3.2.2 Housing:United States Census Bureau
The transformation of the data from USCB mainly concentrates on two parts: tidying data and type conversion. The problem of the data sets is the geographical labels are listed in the columns. We will use the function ‘pivot_longer’ to deal with it. And we will use the function ‘gsub’ to clean the data and change the character to numerical data type.
3.3 Missing value analysis
3.3.1 DOF Condominium Comparable Rental Income in NYC
## Year.Built Market.Value.per.SqFt
## 108 3
## Full.Market.Value Estimated.Expense
## 2 1
## Expense.per.SqFt Boro.Block.Lot
## 1 0
## Condo.Section Address
## 0 0
## Neighborhood Building.Classification
## 0 0
## Total.Units Gross.SqFt
## 0 0
## Estimated.Gross.Income Gross.Income.per.SqFt
## 0 0
## Net.Operating.Income county
## 0 0
## house_type
## 0
According to the counts of missing values in each column, we can see that the majority of NAs are about when the building was built. As there are too many variables, we focus our analysis only on those with at least one missing value.

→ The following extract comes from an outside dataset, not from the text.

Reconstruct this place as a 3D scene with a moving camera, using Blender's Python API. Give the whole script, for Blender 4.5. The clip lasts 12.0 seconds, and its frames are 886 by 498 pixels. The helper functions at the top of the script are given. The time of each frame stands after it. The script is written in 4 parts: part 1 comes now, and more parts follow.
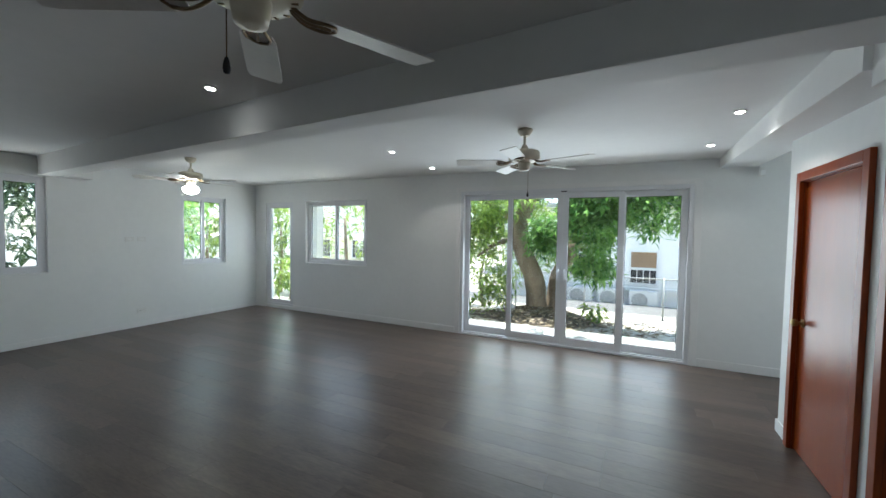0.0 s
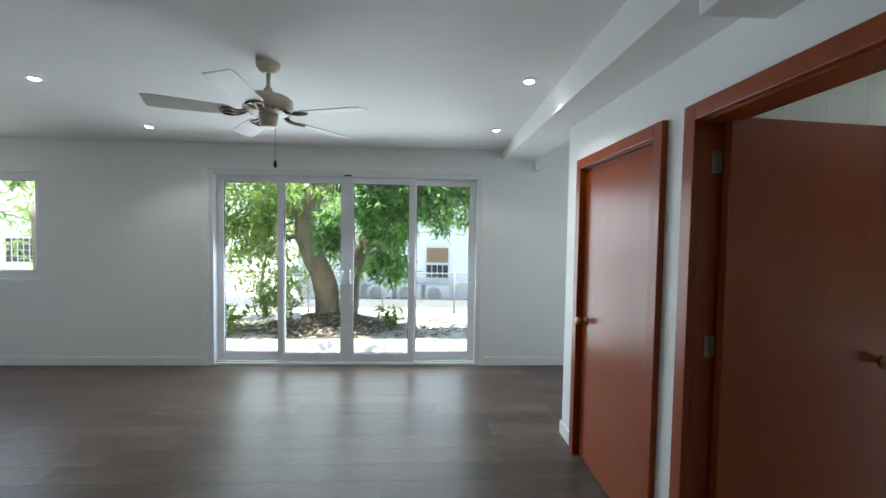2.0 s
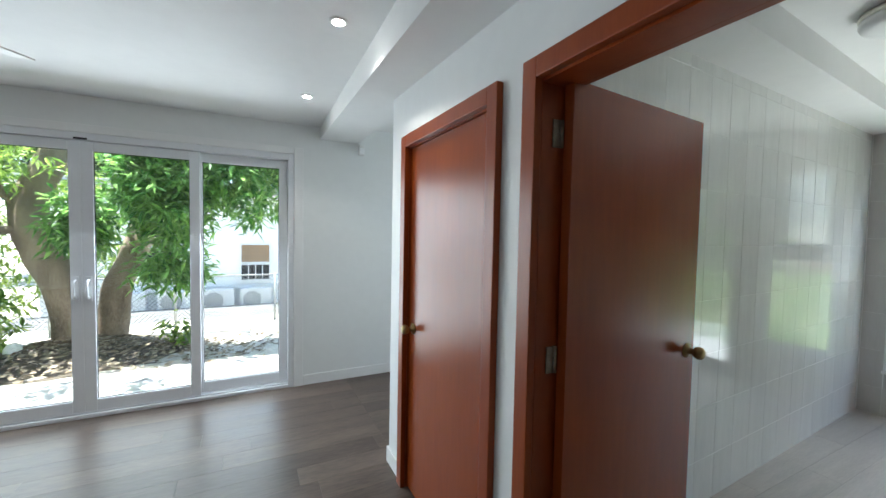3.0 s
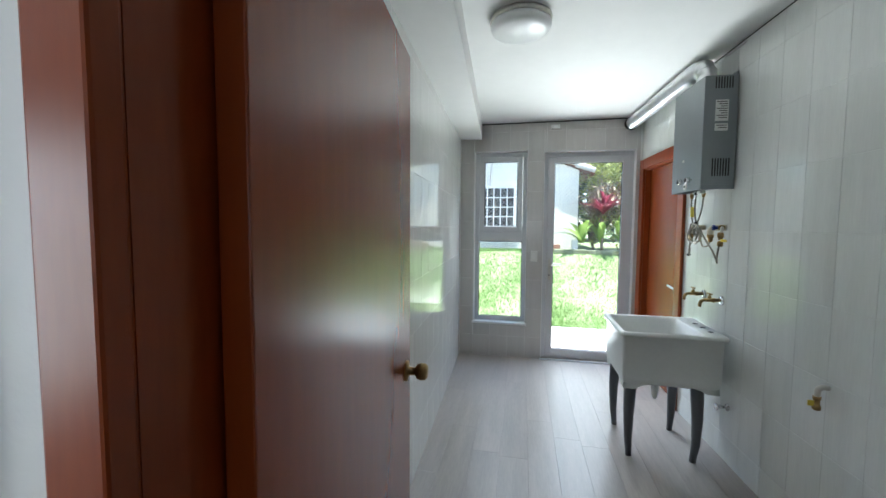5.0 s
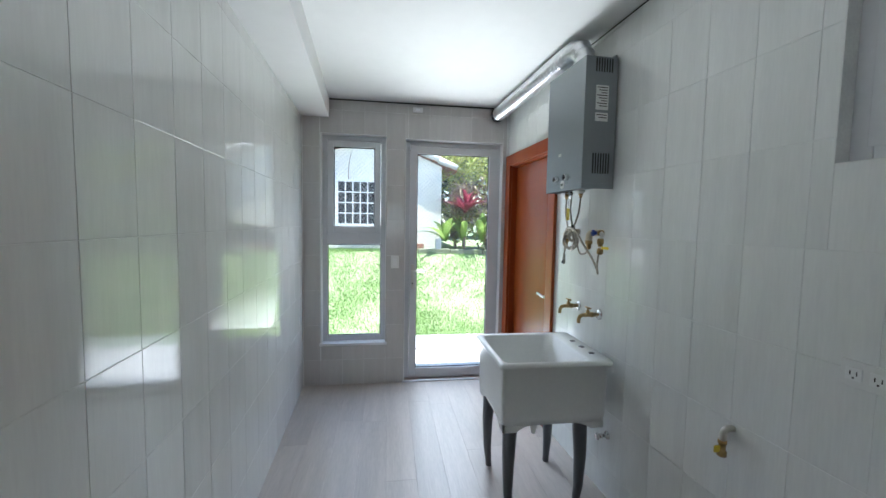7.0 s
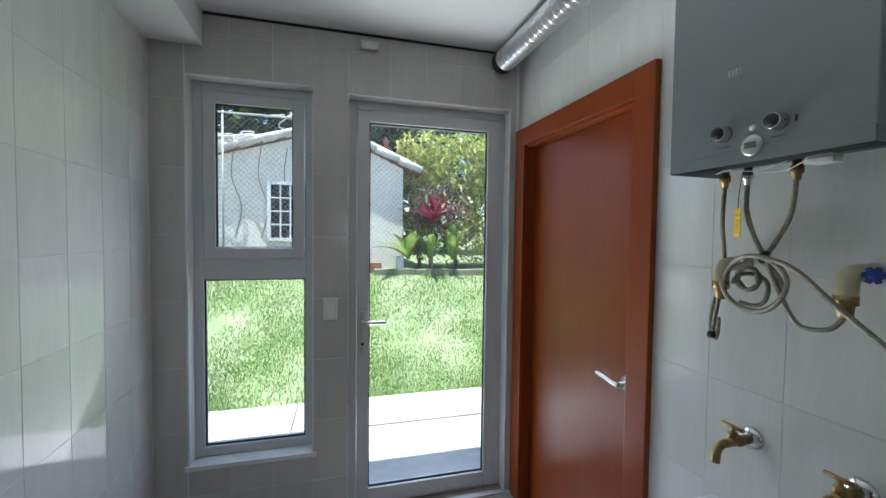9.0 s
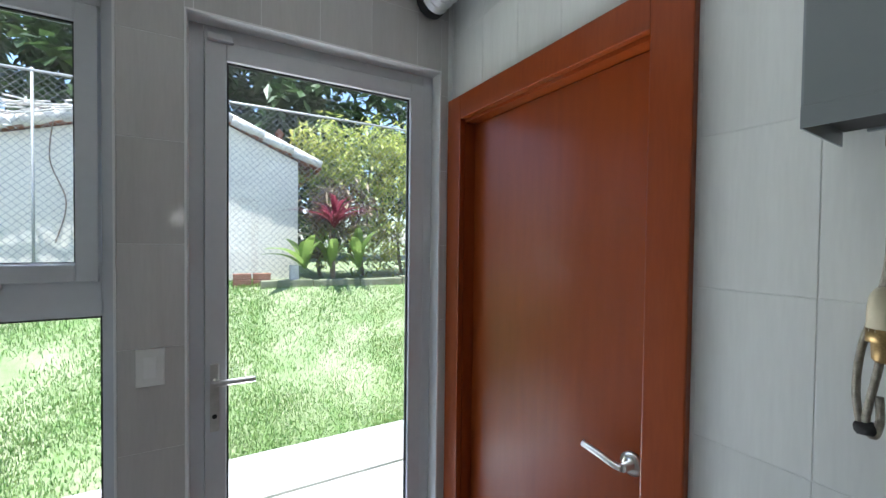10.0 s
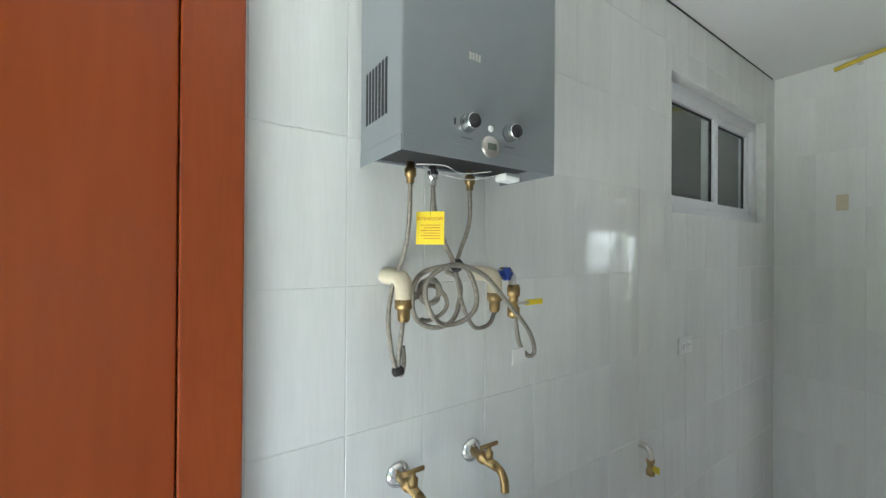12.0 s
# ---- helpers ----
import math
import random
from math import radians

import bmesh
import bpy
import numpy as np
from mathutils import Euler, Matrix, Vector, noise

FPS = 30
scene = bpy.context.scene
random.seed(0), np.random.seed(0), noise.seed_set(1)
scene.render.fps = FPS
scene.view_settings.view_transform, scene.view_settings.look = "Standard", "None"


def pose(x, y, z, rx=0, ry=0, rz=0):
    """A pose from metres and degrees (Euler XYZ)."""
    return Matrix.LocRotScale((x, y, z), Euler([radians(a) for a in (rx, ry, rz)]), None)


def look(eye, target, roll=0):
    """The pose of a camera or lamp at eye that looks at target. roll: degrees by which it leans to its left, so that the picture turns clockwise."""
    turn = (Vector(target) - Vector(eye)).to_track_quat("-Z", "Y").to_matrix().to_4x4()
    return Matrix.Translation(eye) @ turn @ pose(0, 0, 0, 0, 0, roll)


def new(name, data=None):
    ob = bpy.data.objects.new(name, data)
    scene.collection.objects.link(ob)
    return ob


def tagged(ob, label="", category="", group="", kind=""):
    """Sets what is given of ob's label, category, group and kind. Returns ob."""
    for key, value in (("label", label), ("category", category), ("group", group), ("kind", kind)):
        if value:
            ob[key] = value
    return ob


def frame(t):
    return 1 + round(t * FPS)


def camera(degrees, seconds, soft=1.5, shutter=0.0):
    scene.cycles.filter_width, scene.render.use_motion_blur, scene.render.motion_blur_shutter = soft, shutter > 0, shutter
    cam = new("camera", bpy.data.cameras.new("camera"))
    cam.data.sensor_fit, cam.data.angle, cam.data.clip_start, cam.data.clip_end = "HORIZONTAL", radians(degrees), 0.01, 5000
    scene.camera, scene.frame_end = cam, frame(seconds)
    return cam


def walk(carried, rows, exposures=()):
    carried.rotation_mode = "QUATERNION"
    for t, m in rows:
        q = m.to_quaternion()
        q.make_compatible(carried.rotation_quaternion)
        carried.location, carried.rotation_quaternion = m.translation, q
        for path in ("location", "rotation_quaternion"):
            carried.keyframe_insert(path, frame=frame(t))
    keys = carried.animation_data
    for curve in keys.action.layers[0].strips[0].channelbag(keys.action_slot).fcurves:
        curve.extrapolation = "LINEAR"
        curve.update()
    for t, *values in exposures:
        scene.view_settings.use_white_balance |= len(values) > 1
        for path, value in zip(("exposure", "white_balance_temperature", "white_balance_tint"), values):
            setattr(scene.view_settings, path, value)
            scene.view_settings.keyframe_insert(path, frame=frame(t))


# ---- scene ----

## county cnt.na n percent
## 1 bronx 1 1042 0.0009596929
## 2 kings 97 9314 0.0104144299
## 3 new york 2 12784 0.0001564456
## 4 queens 2 5022 0.0003982477
## 5 richmond 6 345 0.0173913043
As there are more than 20,000 rows of data, most of the rows are complete cases. Among the variables we care about, Year.Built is the only one that has several missing values. Thus, we perform analysis on the missing pattern between this variable and the county the building belongs to. We find that Richmond County (Staten Island Borough) has the largest percentage of missing values and also the least number of buildings in our analysis.
3.3.2 Housing:United States Census Bureau
According to the counts of missing values for each table, none of them has missing values in any column. Take the table about the median gross rent by year householder moved into unit for example, we can draw a missing data plot. Because the type of variables from USCB is character, we may need further analysis to see if there are missing values.